*Required work:* Some lines of these records may hold the word "recreates"; state how many, using only the number.
--
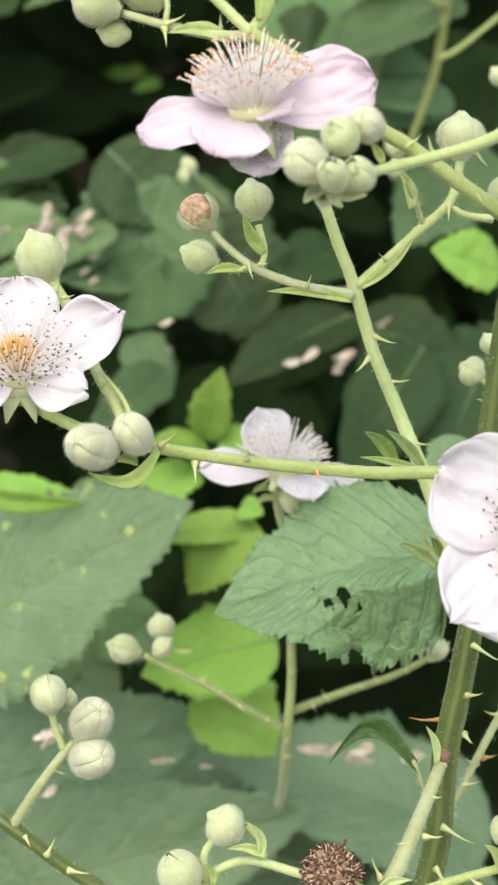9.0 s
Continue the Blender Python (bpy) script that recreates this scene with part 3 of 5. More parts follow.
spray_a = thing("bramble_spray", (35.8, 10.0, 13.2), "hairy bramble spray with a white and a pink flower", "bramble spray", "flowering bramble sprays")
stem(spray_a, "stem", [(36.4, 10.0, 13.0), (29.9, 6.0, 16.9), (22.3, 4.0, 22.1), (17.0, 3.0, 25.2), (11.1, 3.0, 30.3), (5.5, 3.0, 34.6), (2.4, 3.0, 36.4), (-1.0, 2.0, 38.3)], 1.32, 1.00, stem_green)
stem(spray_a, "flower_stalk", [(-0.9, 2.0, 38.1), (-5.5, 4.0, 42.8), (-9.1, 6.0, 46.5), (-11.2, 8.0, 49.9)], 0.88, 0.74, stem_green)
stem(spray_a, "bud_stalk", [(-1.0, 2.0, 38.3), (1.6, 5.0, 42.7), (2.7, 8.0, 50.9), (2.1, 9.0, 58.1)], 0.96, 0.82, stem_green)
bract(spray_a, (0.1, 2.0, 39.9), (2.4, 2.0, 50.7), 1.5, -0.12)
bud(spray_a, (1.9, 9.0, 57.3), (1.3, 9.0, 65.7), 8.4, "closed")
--
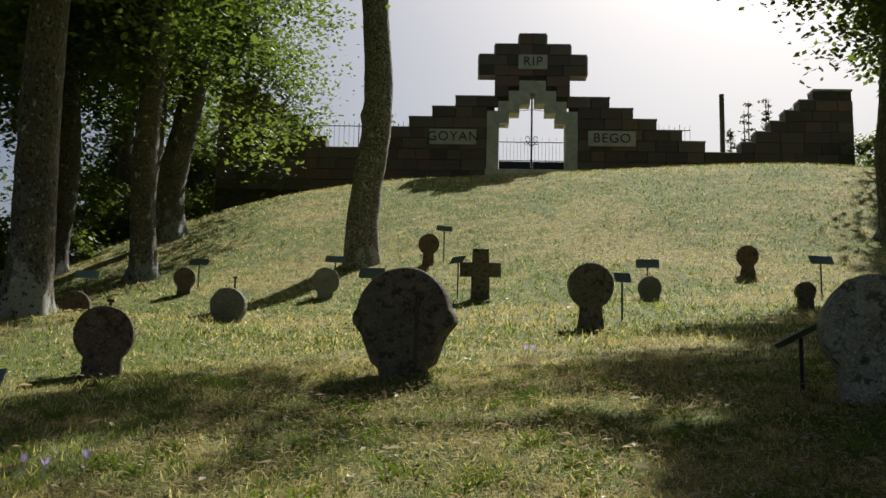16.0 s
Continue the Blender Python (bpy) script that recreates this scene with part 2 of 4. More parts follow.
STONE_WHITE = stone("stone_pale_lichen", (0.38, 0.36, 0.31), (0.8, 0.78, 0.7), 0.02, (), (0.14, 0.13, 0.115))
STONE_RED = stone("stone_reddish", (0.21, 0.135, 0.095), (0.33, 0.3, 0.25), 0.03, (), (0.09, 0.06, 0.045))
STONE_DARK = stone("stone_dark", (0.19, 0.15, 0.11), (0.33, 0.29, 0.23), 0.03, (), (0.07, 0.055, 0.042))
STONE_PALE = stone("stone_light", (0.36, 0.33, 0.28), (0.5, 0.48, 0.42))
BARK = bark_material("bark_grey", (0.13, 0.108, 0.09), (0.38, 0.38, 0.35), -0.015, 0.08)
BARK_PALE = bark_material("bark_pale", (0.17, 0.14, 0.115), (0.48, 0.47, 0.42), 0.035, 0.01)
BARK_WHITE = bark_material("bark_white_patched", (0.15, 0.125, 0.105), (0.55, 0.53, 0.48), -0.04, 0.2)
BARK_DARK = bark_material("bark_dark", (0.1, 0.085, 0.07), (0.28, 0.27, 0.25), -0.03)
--
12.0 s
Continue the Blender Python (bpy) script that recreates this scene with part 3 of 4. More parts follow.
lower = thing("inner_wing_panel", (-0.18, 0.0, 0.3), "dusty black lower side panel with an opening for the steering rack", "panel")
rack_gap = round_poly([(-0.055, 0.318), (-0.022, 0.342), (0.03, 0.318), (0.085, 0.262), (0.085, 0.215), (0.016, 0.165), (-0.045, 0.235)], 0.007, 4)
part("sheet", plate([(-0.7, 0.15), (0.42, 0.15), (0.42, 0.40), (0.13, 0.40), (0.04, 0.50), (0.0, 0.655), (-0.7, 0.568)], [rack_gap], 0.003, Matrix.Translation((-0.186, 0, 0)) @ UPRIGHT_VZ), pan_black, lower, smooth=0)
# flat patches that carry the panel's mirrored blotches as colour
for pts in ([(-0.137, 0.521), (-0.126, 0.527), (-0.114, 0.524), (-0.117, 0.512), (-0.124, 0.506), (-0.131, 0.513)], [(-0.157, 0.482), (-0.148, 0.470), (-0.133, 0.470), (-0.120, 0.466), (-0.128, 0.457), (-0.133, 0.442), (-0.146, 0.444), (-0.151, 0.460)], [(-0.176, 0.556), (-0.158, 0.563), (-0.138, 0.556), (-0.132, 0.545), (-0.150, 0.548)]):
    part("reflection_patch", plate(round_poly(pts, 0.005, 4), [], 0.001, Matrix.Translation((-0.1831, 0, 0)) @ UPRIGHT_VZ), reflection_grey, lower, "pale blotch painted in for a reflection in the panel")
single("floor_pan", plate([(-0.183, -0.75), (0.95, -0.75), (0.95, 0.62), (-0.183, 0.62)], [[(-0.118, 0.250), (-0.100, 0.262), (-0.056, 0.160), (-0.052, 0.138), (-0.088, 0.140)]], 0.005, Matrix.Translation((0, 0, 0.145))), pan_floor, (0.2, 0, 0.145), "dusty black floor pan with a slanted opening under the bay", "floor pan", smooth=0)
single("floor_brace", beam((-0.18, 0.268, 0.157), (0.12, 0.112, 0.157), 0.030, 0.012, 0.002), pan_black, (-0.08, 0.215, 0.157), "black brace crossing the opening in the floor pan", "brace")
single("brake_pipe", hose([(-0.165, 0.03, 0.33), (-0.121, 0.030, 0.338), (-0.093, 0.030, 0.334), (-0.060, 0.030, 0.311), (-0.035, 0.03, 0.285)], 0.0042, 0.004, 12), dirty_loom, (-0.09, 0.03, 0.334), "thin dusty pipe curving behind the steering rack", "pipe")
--
*Task output:* 3